■ What to produce
Omit the images, then output each of the records below exactly.

■ Material for this exercise
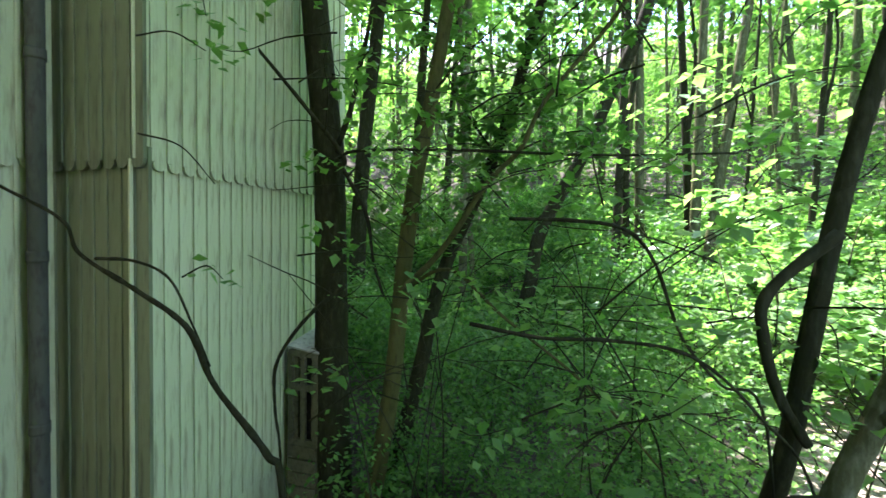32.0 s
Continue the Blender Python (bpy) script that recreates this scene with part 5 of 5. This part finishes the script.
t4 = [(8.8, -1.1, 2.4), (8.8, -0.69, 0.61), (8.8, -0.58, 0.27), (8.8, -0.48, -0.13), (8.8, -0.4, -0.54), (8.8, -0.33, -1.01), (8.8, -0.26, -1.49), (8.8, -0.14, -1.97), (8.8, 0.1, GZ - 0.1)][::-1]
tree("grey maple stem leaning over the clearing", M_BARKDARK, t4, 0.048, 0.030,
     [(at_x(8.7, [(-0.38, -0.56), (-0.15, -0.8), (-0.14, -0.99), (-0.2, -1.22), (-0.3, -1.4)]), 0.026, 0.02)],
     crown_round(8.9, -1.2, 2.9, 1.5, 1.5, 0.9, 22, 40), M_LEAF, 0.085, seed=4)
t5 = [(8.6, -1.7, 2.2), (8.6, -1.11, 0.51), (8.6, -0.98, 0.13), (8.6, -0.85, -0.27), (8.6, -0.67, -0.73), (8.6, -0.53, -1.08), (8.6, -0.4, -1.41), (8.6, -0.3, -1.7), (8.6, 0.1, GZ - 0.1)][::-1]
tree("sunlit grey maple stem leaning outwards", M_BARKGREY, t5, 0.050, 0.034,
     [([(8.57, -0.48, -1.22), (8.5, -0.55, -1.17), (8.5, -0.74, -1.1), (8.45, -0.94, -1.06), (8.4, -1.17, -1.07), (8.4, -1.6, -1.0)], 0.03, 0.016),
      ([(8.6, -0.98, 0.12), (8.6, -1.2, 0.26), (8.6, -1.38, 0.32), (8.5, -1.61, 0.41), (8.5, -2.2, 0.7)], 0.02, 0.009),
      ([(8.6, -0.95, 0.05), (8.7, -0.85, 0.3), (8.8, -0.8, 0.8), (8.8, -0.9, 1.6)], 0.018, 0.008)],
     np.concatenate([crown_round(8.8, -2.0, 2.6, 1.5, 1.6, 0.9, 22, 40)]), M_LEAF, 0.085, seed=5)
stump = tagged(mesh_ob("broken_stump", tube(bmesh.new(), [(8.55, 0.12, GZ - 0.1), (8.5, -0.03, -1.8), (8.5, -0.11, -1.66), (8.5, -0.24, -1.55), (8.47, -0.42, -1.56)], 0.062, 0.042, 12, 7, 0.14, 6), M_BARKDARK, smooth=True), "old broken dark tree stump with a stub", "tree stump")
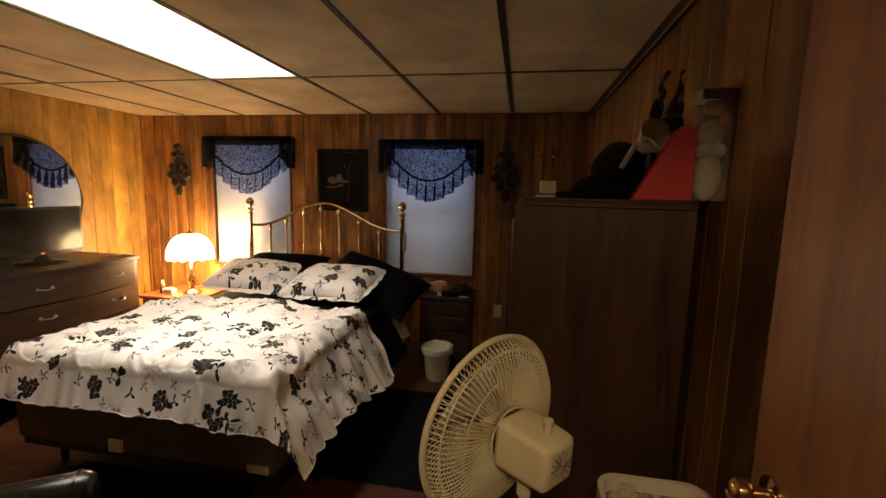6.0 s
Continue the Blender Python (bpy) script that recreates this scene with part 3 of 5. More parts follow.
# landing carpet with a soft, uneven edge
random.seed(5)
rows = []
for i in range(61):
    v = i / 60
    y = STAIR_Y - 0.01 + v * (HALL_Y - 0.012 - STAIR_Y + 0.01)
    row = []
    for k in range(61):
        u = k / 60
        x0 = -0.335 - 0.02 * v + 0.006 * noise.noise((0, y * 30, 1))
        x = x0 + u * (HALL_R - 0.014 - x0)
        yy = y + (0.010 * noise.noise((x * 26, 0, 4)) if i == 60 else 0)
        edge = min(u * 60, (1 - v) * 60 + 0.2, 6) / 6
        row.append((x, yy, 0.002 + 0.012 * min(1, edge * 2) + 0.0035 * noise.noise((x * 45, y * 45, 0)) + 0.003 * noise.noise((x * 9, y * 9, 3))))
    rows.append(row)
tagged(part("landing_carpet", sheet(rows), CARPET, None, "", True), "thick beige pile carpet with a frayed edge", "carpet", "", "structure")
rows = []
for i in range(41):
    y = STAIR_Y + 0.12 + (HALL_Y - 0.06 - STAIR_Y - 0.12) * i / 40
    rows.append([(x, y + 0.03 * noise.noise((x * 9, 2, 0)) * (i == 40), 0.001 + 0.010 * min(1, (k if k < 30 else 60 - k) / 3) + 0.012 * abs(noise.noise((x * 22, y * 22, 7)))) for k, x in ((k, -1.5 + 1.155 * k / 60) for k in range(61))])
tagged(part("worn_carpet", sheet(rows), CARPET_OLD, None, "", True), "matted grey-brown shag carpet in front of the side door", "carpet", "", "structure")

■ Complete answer
32.0 s
Continue the Blender Python (bpy) script that recreates this scene with part 5 of 5. This part finishes the script.
t4 = [(8.8, -1.1, 2.4), (8.8, -0.69, 0.61), (8.8, -0.58, 0.27), (8.8, -0.48, -0.13), (8.8, -0.4, -0.54), (8.8, -0.33, -1.01), (8.8, -0.26, -1.49), (8.8, -0.14, -1.97), (8.8, 0.1, GZ - 0.1)][::-1]
tree("grey maple stem leaning over the clearing", M_BARKDARK, t4, 0.048, 0.030,
     [(at_x(8.7, [(-0.38, -0.56), (-0.15, -0.8), (-0.14, -0.99), (-0.2, -1.22), (-0.3, -1.4)]), 0.026, 0.02)],
     crown_round(8.9, -1.2, 2.9, 1.5, 1.5, 0.9, 22, 40), M_LEAF, 0.085, seed=4)
t5 = [(8.6, -1.7, 2.2), (8.6, -1.11, 0.51), (8.6, -0.98, 0.13), (8.6, -0.85, -0.27), (8.6, -0.67, -0.73), (8.6, -0.53, -1.08), (8.6, -0.4, -1.41), (8.6, -0.3, -1.7), (8.6, 0.1, GZ - 0.1)][::-1]
tree("sunlit grey maple stem leaning outwards", M_BARKGREY, t5, 0.050, 0.034,
     [([(8.57, -0.48, -1.22), (8.5, -0.55, -1.17), (8.5, -0.74, -1.1), (8.45, -0.94, -1.06), (8.4, -1.17, -1.07), (8.4, -1.6, -1.0)], 0.03, 0.016),
      ([(8.6, -0.98, 0.12), (8.6, -1.2, 0.26), (8.6, -1.38, 0.32), (8.5, -1.61, 0.41), (8.5, -2.2, 0.7)], 0.02, 0.009),
      ([(8.6, -0.95, 0.05), (8.7, -0.85, 0.3), (8.8, -0.8, 0.8), (8.8, -0.9, 1.6)], 0.018, 0.008)],
     np.concatenate([crown_round(8.8, -2.0, 2.6, 1.5, 1.6, 0.9, 22, 40)]), M_LEAF, 0.085, seed=5)
stump = tagged(mesh_ob("broken_stump", tube(bmesh.new(), [(8.55, 0.12, GZ - 0.1), (8.5, -0.03, -1.8), (8.5, -0.11, -1.66), (8.5, -0.24, -1.55), (8.47, -0.42, -1.56)], 0.062, 0.042, 12, 7, 0.14, 6), M_BARKDARK, smooth=True), "old broken dark tree stump with a stub", "tree stump")
6.0 s
Continue the Blender Python (bpy) script that recreates this scene with part 3 of 5. More parts follow.
# landing carpet with a soft, uneven edge
random.seed(5)
rows = []
for i in range(61):
    v = i / 60
    y = STAIR_Y - 0.01 + v * (HALL_Y - 0.012 - STAIR_Y + 0.01)
    row = []
    for k in range(61):
        u = k / 60
        x0 = -0.335 - 0.02 * v + 0.006 * noise.noise((0, y * 30, 1))
        x = x0 + u * (HALL_R - 0.014 - x0)
        yy = y + (0.010 * noise.noise((x * 26, 0, 4)) if i == 60 else 0)
        edge = min(u * 60, (1 - v) * 60 + 0.2, 6) / 6
        row.append((x, yy, 0.002 + 0.012 * min(1, edge * 2) + 0.0035 * noise.noise((x * 45, y * 45, 0)) + 0.003 * noise.noise((x * 9, y * 9, 3))))
    rows.append(row)
tagged(part("landing_carpet", sheet(rows), CARPET, None, "", True), "thick beige pile carpet with a frayed edge", "carpet", "", "structure")
rows = []
for i in range(41):
    y = STAIR_Y + 0.12 + (HALL_Y - 0.06 - STAIR_Y - 0.12) * i / 40
    rows.append([(x, y + 0.03 * noise.noise((x * 9, 2, 0)) * (i == 40), 0.001 + 0.010 * min(1, (k if k < 30 else 60 - k) / 3) + 0.012 * abs(noise.noise((x * 22, y * 22, 7)))) for k, x in ((k, -1.5 + 1.155 * k / 60) for k in range(61))])
tagged(part("worn_carpet", sheet(rows), CARPET_OLD, None, "", True), "matted grey-brown shag carpet in front of the side door", "carpet", "", "structure")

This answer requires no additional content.